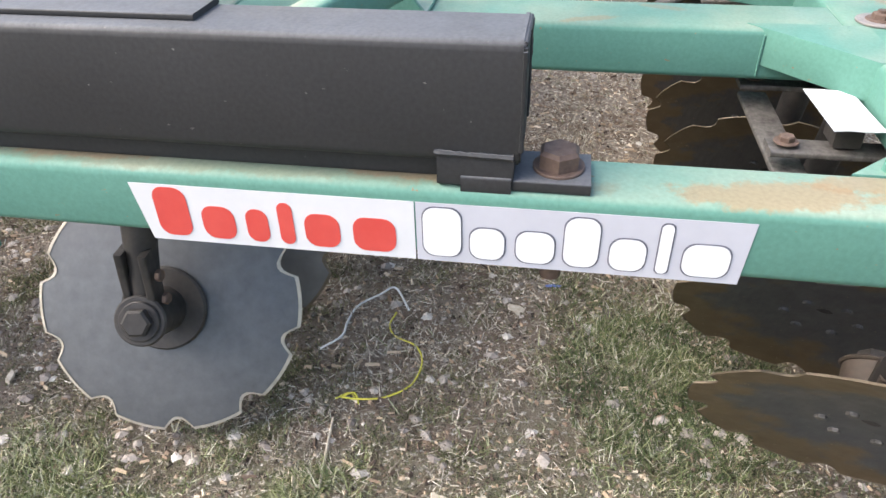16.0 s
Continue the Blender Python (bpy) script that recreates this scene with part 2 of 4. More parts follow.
def worked_disc(name, centre):
    """Disc steel: soil-brown towards the rim, scoured grey-blue further in."""
    m, nt, b = nodes_of(name)
    tc = nt.nodes.new("ShaderNodeTexCoord")
    rag = noise_of(nt, 12, 6, 0.6, seed=91)
    inner = patch_of(nt, tc, rag, centre, (0.30, 0.30, 0.30), 0, 0.76, 0.14)
    brown = mix(nt, noise_of(nt, 22, 6, 0.65, seed=93), (0.095, 0.069, 0.040), (0.195, 0.142, 0.083))
    grey = mix(nt, noise_of(nt, 30, 6, 0.65, stretch=(1, 3, 1), seed=95), (0.05, 0.052, 0.057), (0.13, 0.13, 0.132))
    col = mix(nt, inner, brown, grey)
    col = mix(nt, ramp(nt, noise_of(nt, 150, 3, 0.6, seed=97), [(0.68, (0, 0, 0)), (0.72, (1, 1, 1))]), col, (0.26, 0.20, 0.14))
    nt.links.new(col, b.inputs["Base Color"])
    b.inputs["Metallic"].default_value = 0.35
    nt.links.new(ramp(nt, noise_of(nt, 20, 5, seed=98), [(0.3, (0.42,) * 3), (0.7, (0.62,) * 3)]), b.inputs["Roughness"])
    bump_of(nt, b, noise_of(nt, 90, 4, seed=99), 0.15, 0.001)
    return m


DISC_WORKED = worked_disc("worked_disc_steel", (0.018, 0.028, -0.431))
DUSTY_PLATE = metal("dusty_rusty_plate", (0.12, 0.095, 0.075), (0.27, 0.235, 0.20), 0.8, 0.15, 26, 69.0, 0.3)
HUB_IRON = metal("soiled_iron", (0.055, 0.042, 0.034), (0.13, 0.10, 0.075), 0.6, 0.25, 22, 67.0, 0.3)
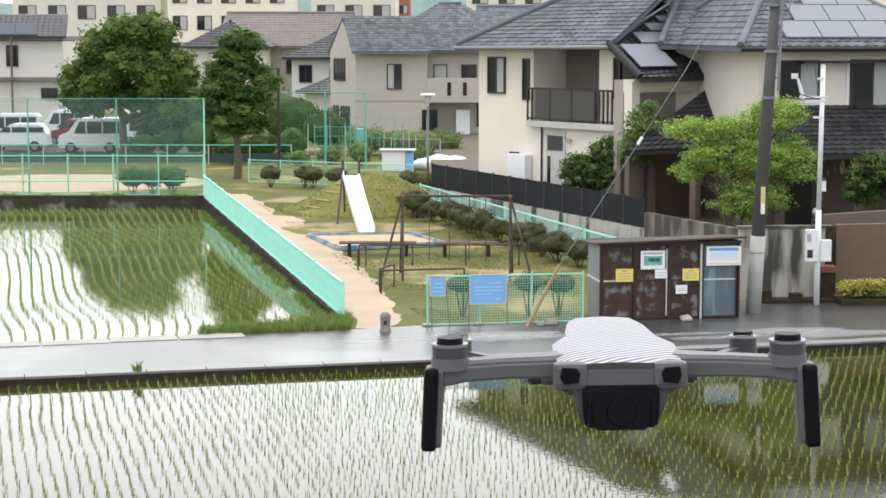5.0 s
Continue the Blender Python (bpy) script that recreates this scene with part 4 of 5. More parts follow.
# distance
def block(x, y, w, d, hh, m, label, rows, cols, seed):
    t = thing("apartment_block", x, y, .5, 0, label, "building", "distant buildings")
    b = B()
    box(b, 0, w, 0, d, -.2, hh)
    box(b, -.3, w + .3, -.3, d + .3, hh, hh + .4)
    part("wall", b, m, t)
    for i in range(cols):
        for j in range(rows):
            window(t, w * (i + .2) / cols, 1.2 + (hh - 1) * j / rows, w / cols * .6, min(1.4, hh / rows * .5), 0, 2, (GLASS, CURTAIN))
block(-45, 190, 15, 10, 10.5, WHITE_WALL, "white concrete apartment block with flat roof", 3, 5, 1)
block(-28.5, 185, 12, 10, 11.5, CREAM, "cream apartment block with balconies", 4, 5, 2)
block(-15.5, 200, 9, 10, 14, WHITE_WALL, "pale concrete block with flat roof", 4, 3, 3)
block(-17, 320, 9, 9, 17, mat("red_brick_cladding", (.30, .13, .10), .8, var=.1), "distant red-brown apartment tower", 6, 4, 4)
block(1, 190, 16, 10, 11.5, WHITE_WALL, "white apartment block beyond the roofs", 4, 6, 5)
block(20, 150, 20, 10, 11.5, CREAM, "beige apartment block beyond the roofs", 4, 7, 6)
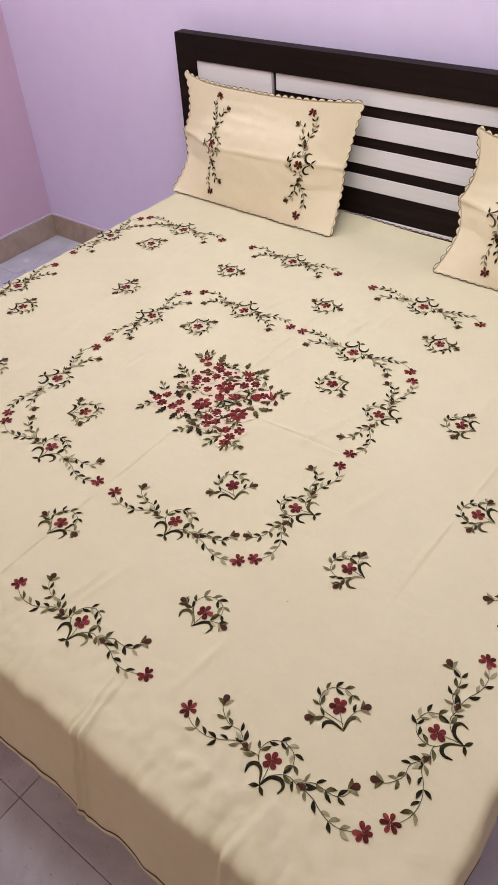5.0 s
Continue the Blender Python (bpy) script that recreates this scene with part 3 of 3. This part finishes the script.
# foot and tip of each red bell petal, bud, toothed leaf, leafy sprig and curled leaf
BELLS = ((5.6, 1.8, 2.7, 2.4), (2.1, 11.4, -0.1, 13.3), (2.4, 11.6, 2.1, 14.0), (-12.7, 10.8, -14.5, 10.0), (-12.4, 11.1, -13.5, 13.8),
         (-7.7, 10.4, -8.5, 8.9), (-7.4, 10.6, -8.8, 13.0), (-9.8, 10.3, -12.4, 9.6), (13.7, 6.7, 10.8, 9.5), (2.7, -1.0, 0.1, 0.8), (6.0, 2.2, 3.6, 3.5))
BUD_ENDS = ((-8.2, 7.4, -10.3, 5.6), (-7.4, 7.7, -9.9, 7.9), (-6.7, 8.0, -8.1, 5.5), (1.6, 9.8, -1.0, 9.8), (1.6, 9.0, -0.9, 7.5),
            (2.6, 8.5, 0.8, 6.4), (5.2, 0.5, 8.5, 0.3), (13.9, 4.0, 13.1, 5.8), (13.8, 7.6, 15.6, 5.2), (13.6, 6.4, 11.5, 4.2),
            (10.8, 9.5, 9.7, 11.9), (10.3, 9.3, 7.5, 8.5), (6.7, 12.9, 8.2, 10.0), (-8.7, -1.7, -11.6, -2.7), (-7.6, -1.8, -10.0, -1.1),
            (-8.0, -2.0, -9.2, -4.3), (9.2, -9.5, 6.9, -10.0), (10.0, -11.0, 8.5, -11.3), (10.9, -11.2, 10.7, -13.1),
            (3.1, -9.7, 0.9, -11.3), (3.3, -11.1, 5.2, -10.7), (7.4, -10.0, 10.8, -10.5))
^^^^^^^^
**GIVEN TASK**.
Your copy of the data should match it exactly, except that pictures are left out.

**ANSWER IN FULL**.
16.0 s
Continue the Blender Python (bpy) script that recreates this scene with part 2 of 4. More parts follow.
def worked_disc(name, centre):
    """Disc steel: soil-brown towards the rim, scoured grey-blue further in."""
    m, nt, b = nodes_of(name)
    tc = nt.nodes.new("ShaderNodeTexCoord")
    rag = noise_of(nt, 12, 6, 0.6, seed=91)
    inner = patch_of(nt, tc, rag, centre, (0.30, 0.30, 0.30), 0, 0.76, 0.14)
    brown = mix(nt, noise_of(nt, 22, 6, 0.65, seed=93), (0.095, 0.069, 0.040), (0.195, 0.142, 0.083))
    grey = mix(nt, noise_of(nt, 30, 6, 0.65, stretch=(1, 3, 1), seed=95), (0.05, 0.052, 0.057), (0.13, 0.13, 0.132))
    col = mix(nt, inner, brown, grey)
    col = mix(nt, ramp(nt, noise_of(nt, 150, 3, 0.6, seed=97), [(0.68, (0, 0, 0)), (0.72, (1, 1, 1))]), col, (0.26, 0.20, 0.14))
    nt.links.new(col, b.inputs["Base Color"])
    b.inputs["Metallic"].default_value = 0.35
    nt.links.new(ramp(nt, noise_of(nt, 20, 5, seed=98), [(0.3, (0.42,) * 3), (0.7, (0.62,) * 3)]), b.inputs["Roughness"])
    bump_of(nt, b, noise_of(nt, 90, 4, seed=99), 0.15, 0.001)
    return m


DISC_WORKED = worked_disc("worked_disc_steel", (0.018, 0.028, -0.431))
DUSTY_PLATE = metal("dusty_rusty_plate", (0.12, 0.095, 0.075), (0.27, 0.235, 0.20), 0.8, 0.15, 26, 69.0, 0.3)
HUB_IRON = metal("soiled_iron", (0.055, 0.042, 0.034), (0.13, 0.10, 0.075), 0.6, 0.25, 22, 67.0, 0.3)
5.0 s
Continue the Blender Python (bpy) script that recreates this scene with part 4 of 5. More parts follow.
# distance
def block(x, y, w, d, hh, m, label, rows, cols, seed):
    t = thing("apartment_block", x, y, .5, 0, label, "building", "distant buildings")
    b = B()
    box(b, 0, w, 0, d, -.2, hh)
    box(b, -.3, w + .3, -.3, d + .3, hh, hh + .4)
    part("wall", b, m, t)
    for i in range(cols):
        for j in range(rows):
            window(t, w * (i + .2) / cols, 1.2 + (hh - 1) * j / rows, w / cols * .6, min(1.4, hh / rows * .5), 0, 2, (GLASS, CURTAIN))
block(-45, 190, 15, 10, 10.5, WHITE_WALL, "white concrete apartment block with flat roof", 3, 5, 1)
block(-28.5, 185, 12, 10, 11.5, CREAM, "cream apartment block with balconies", 4, 5, 2)
block(-15.5, 200, 9, 10, 14, WHITE_WALL, "pale concrete block with flat roof", 4, 3, 3)
block(-17, 320, 9, 9, 17, mat("red_brick_cladding", (.30, .13, .10), .8, var=.1), "distant red-brown apartment tower", 6, 4, 4)
block(1, 190, 16, 10, 11.5, WHITE_WALL, "white apartment block beyond the roofs", 4, 6, 5)
block(20, 150, 20, 10, 11.5, CREAM, "beige apartment block beyond the roofs", 4, 7, 6)
5.0 s
Continue the Blender Python (bpy) script that recreates this scene with part 3 of 3. This part finishes the script.
# foot and tip of each red bell petal, bud, toothed leaf, leafy sprig and curled leaf
BELLS = ((5.6, 1.8, 2.7, 2.4), (2.1, 11.4, -0.1, 13.3), (2.4, 11.6, 2.1, 14.0), (-12.7, 10.8, -14.5, 10.0), (-12.4, 11.1, -13.5, 13.8),
         (-7.7, 10.4, -8.5, 8.9), (-7.4, 10.6, -8.8, 13.0), (-9.8, 10.3, -12.4, 9.6), (13.7, 6.7, 10.8, 9.5), (2.7, -1.0, 0.1, 0.8), (6.0, 2.2, 3.6, 3.5))
BUD_ENDS = ((-8.2, 7.4, -10.3, 5.6), (-7.4, 7.7, -9.9, 7.9), (-6.7, 8.0, -8.1, 5.5), (1.6, 9.8, -1.0, 9.8), (1.6, 9.0, -0.9, 7.5),
            (2.6, 8.5, 0.8, 6.4), (5.2, 0.5, 8.5, 0.3), (13.9, 4.0, 13.1, 5.8), (13.8, 7.6, 15.6, 5.2), (13.6, 6.4, 11.5, 4.2),
            (10.8, 9.5, 9.7, 11.9), (10.3, 9.3, 7.5, 8.5), (6.7, 12.9, 8.2, 10.0), (-8.7, -1.7, -11.6, -2.7), (-7.6, -1.8, -10.0, -1.1),
            (-8.0, -2.0, -9.2, -4.3), (9.2, -9.5, 6.9, -10.0), (10.0, -11.0, 8.5, -11.3), (10.9, -11.2, 10.7, -13.1),
            (3.1, -9.7, 0.9, -11.3), (3.3, -11.1, 5.2, -10.7), (7.4, -10.0, 10.8, -10.5))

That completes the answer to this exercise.